What is needed:
Quote verbatim every line from the line containing "# ---- helpers" to the line containing "pose from metres", inclusive of both, and no other line.

Collected material:

--------------------------------

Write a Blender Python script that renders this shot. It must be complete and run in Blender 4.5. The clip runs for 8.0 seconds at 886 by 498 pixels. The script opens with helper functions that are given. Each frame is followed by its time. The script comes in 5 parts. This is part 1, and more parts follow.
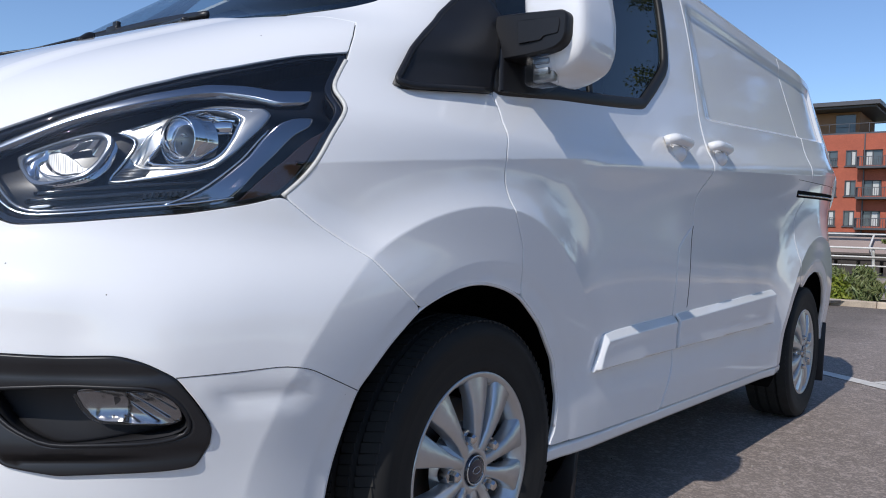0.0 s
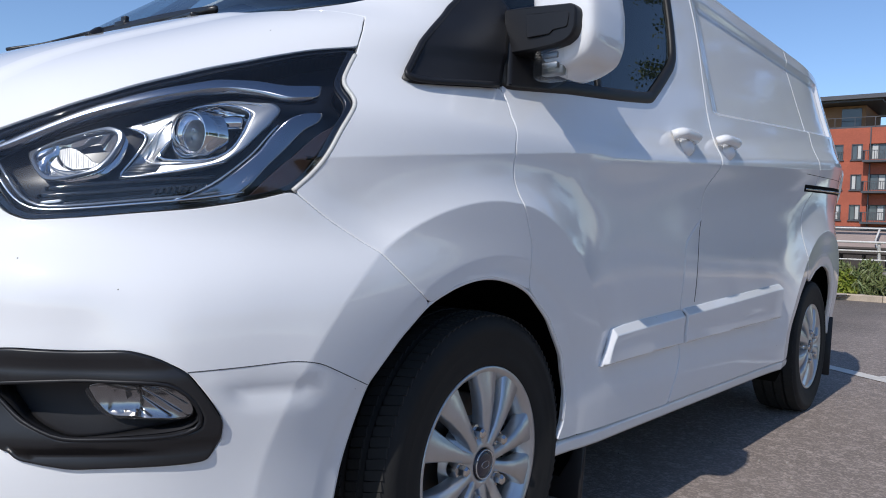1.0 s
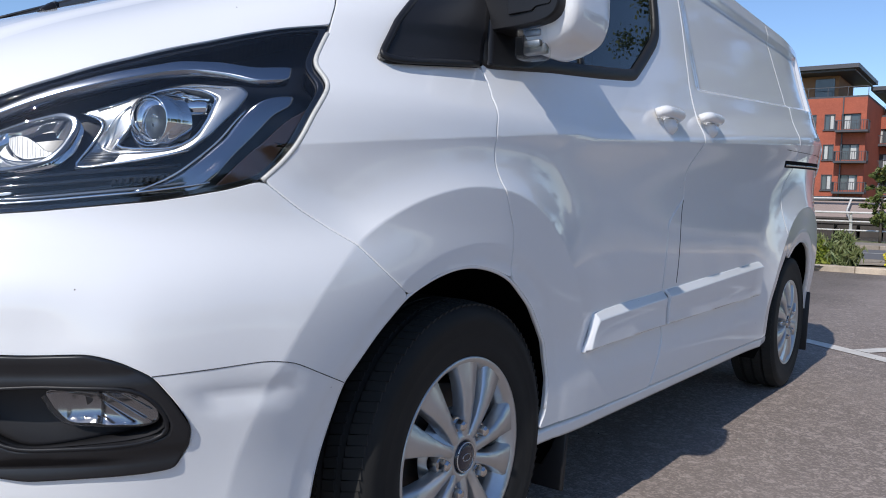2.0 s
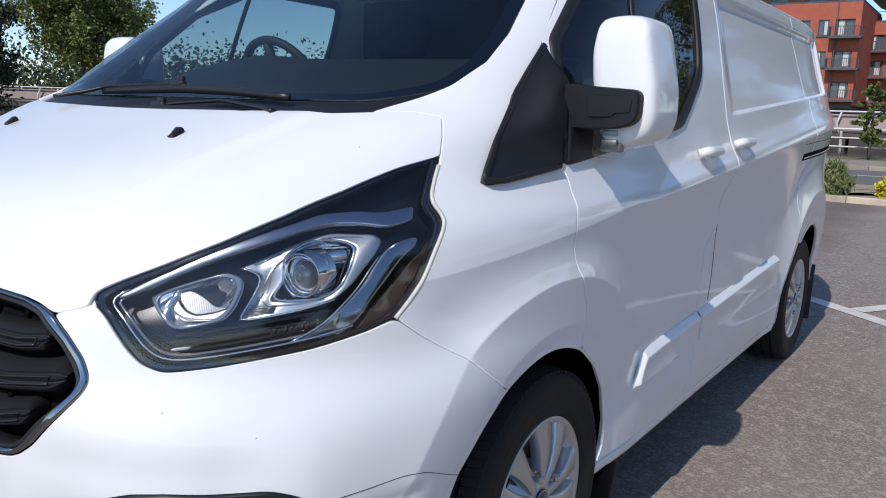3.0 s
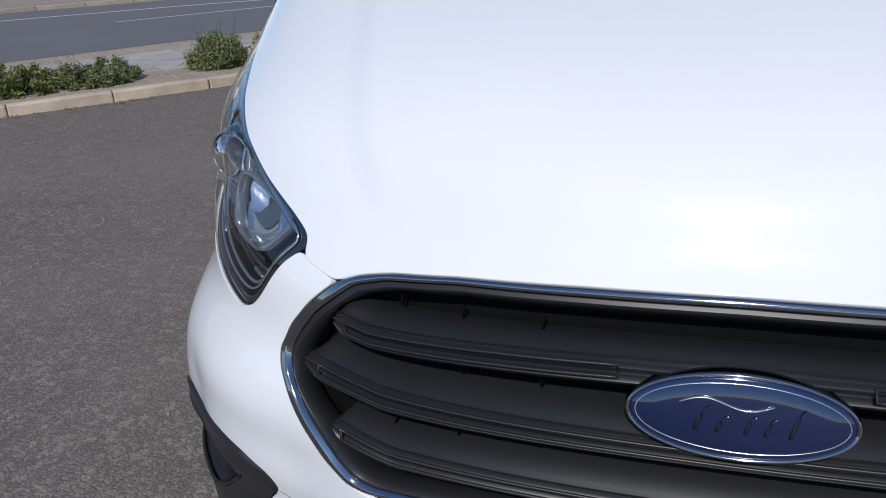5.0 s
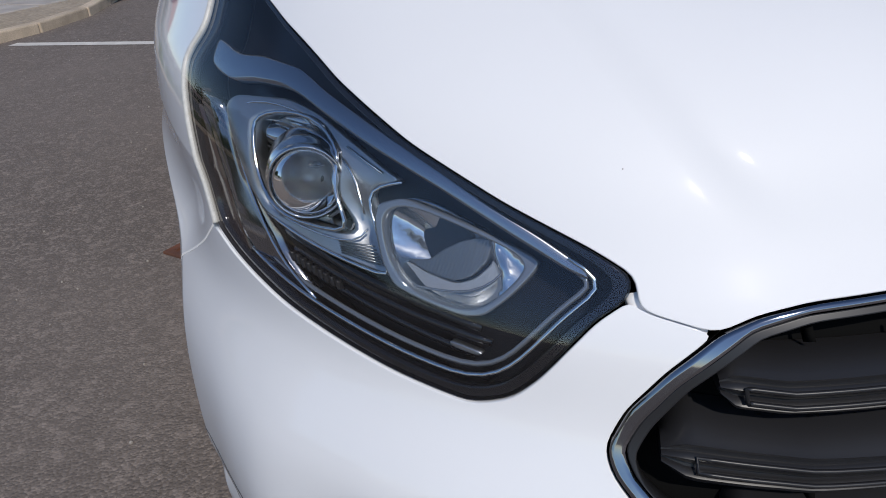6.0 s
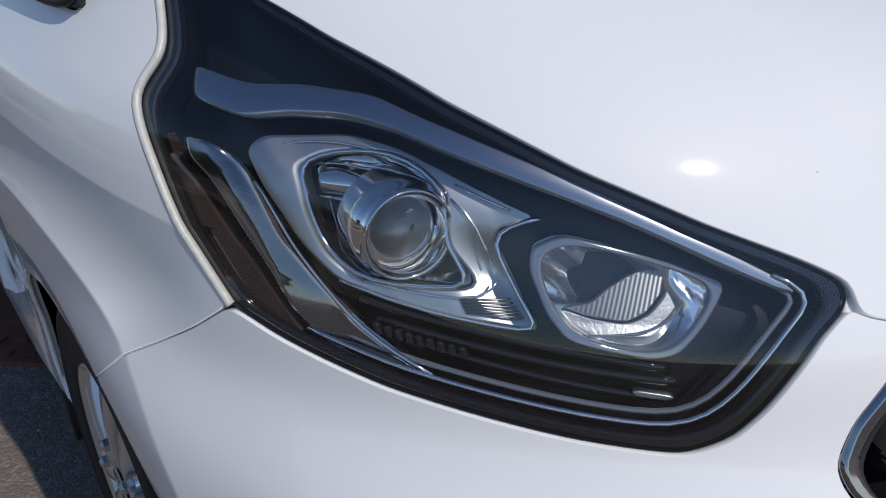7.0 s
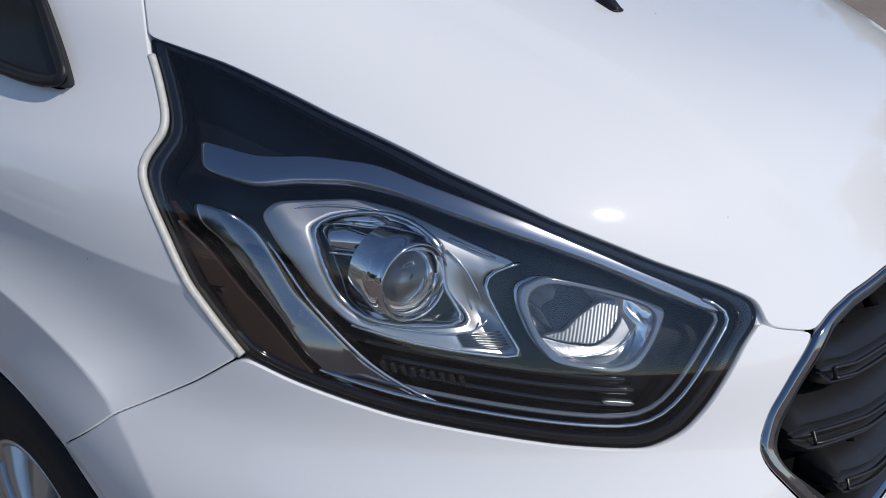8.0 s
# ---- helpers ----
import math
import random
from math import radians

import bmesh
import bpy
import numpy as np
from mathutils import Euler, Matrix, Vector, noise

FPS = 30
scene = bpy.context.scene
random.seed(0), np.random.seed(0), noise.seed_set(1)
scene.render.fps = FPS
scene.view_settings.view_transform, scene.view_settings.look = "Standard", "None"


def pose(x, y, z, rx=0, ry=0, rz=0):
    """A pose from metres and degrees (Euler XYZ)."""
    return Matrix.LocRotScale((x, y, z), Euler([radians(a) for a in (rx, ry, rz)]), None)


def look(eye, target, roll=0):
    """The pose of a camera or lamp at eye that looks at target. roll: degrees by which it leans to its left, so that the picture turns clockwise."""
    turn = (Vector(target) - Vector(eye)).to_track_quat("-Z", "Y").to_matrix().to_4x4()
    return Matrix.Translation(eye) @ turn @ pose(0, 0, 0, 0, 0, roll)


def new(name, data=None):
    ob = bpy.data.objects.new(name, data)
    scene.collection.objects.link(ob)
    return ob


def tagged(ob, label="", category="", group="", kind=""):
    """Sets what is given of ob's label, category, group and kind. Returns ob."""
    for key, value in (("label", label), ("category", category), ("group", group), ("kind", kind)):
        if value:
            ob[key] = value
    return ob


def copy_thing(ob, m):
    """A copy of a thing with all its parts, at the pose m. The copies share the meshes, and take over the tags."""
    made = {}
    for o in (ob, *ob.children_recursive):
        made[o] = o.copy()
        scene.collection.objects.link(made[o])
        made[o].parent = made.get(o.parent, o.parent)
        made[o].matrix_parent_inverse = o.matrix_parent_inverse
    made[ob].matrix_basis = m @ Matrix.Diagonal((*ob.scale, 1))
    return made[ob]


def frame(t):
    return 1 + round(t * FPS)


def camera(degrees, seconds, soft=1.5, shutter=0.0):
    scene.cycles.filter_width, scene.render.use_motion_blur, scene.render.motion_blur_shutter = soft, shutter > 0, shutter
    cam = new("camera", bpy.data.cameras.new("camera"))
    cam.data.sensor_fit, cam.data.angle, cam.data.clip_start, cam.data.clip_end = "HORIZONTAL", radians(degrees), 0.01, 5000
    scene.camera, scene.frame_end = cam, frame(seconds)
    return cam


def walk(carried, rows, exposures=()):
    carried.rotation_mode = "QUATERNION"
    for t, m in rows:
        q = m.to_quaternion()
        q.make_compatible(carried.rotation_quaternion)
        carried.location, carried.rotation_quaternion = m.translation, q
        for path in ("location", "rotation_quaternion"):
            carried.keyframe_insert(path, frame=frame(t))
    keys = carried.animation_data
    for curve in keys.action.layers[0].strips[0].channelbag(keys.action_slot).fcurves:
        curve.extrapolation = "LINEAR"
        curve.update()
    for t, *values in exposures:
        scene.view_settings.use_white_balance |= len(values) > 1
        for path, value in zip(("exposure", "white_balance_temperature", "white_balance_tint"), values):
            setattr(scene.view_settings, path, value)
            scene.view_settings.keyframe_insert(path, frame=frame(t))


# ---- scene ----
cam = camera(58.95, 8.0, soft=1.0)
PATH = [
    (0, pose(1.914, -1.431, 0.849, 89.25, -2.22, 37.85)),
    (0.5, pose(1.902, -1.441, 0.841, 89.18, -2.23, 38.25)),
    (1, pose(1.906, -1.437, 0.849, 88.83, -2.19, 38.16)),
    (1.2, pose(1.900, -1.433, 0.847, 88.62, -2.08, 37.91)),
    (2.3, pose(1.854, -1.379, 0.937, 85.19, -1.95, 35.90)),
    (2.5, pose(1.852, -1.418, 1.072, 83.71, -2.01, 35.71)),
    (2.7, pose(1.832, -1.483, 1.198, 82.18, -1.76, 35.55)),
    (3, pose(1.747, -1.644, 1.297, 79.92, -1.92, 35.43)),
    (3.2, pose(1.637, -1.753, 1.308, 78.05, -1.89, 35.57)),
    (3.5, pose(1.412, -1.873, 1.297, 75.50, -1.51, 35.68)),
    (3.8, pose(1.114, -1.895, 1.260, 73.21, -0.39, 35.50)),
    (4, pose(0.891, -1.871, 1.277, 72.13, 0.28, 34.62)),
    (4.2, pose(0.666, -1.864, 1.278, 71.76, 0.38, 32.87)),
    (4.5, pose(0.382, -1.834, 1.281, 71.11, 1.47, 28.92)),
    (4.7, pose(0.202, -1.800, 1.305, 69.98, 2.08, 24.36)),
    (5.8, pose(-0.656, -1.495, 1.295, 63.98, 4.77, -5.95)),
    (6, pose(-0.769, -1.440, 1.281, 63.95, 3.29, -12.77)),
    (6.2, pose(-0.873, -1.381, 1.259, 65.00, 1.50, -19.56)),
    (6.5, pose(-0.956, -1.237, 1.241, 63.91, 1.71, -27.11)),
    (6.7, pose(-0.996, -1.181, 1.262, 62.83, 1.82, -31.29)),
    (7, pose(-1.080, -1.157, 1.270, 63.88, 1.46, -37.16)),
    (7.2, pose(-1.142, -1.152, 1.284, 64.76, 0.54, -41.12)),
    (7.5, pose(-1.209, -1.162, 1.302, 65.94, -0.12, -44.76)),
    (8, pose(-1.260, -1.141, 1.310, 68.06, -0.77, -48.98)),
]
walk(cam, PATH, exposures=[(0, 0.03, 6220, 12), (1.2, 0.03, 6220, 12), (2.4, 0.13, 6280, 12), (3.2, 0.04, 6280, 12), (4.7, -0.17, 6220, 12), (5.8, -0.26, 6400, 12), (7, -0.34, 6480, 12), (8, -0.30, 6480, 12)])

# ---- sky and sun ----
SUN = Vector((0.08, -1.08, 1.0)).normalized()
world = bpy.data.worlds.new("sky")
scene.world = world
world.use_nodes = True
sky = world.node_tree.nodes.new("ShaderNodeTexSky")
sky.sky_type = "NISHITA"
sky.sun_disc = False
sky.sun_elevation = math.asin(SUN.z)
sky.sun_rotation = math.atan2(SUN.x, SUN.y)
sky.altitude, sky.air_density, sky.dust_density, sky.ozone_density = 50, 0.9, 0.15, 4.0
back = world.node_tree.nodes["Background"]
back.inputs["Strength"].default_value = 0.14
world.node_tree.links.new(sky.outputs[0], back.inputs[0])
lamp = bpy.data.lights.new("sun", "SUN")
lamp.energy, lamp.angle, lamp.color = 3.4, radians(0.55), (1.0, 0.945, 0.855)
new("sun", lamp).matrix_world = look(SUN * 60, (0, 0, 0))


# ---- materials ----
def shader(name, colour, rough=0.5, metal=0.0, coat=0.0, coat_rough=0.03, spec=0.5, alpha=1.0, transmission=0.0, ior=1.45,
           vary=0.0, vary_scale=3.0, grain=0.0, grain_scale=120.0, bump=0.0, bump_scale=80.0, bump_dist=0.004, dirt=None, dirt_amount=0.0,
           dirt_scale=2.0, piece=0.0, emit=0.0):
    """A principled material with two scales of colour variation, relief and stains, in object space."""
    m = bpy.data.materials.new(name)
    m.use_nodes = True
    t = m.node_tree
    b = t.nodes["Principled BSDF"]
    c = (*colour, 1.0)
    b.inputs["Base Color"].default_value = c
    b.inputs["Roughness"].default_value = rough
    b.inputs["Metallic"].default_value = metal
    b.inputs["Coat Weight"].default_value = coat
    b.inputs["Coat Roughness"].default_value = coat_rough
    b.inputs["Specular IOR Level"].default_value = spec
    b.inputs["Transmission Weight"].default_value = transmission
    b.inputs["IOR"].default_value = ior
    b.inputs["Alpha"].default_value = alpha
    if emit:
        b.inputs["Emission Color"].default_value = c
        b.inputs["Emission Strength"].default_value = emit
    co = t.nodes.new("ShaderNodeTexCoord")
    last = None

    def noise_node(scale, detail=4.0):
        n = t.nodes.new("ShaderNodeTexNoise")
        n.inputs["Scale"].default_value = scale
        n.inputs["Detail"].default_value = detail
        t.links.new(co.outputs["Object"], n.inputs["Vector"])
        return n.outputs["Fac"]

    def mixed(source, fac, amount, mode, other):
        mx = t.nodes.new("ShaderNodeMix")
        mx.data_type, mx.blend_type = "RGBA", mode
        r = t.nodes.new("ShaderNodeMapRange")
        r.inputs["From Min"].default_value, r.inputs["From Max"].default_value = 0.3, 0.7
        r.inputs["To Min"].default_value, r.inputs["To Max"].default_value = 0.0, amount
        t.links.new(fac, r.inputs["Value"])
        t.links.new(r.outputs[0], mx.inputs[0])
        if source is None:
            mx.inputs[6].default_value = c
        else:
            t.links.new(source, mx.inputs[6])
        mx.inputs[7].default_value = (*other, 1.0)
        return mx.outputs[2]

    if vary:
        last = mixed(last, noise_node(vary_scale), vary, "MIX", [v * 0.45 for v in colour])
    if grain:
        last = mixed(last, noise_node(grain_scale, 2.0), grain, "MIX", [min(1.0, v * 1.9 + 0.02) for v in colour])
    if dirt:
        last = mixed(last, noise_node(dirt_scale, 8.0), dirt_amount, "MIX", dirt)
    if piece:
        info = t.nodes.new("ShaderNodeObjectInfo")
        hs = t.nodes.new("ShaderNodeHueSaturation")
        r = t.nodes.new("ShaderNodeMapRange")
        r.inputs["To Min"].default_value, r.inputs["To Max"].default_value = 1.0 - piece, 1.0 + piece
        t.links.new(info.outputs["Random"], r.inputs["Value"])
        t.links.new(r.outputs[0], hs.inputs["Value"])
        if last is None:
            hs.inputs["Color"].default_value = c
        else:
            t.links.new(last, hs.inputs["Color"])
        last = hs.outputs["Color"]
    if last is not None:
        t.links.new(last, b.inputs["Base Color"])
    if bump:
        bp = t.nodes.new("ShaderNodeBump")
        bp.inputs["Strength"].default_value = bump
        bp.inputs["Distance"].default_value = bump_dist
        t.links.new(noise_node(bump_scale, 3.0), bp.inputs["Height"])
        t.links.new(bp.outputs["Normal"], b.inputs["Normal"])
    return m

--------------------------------

Response:
# ---- helpers ----
import math
import random
from math import radians

import bmesh
import bpy
import numpy as np
from mathutils import Euler, Matrix, Vector, noise

FPS = 30
scene = bpy.context.scene
random.seed(0), np.random.seed(0), noise.seed_set(1)
scene.render.fps = FPS
scene.view_settings.view_transform, scene.view_settings.look = "Standard", "None"


def pose(x, y, z, rx=0, ry=0, rz=0):
    """A pose from metres and degrees (Euler XYZ)."""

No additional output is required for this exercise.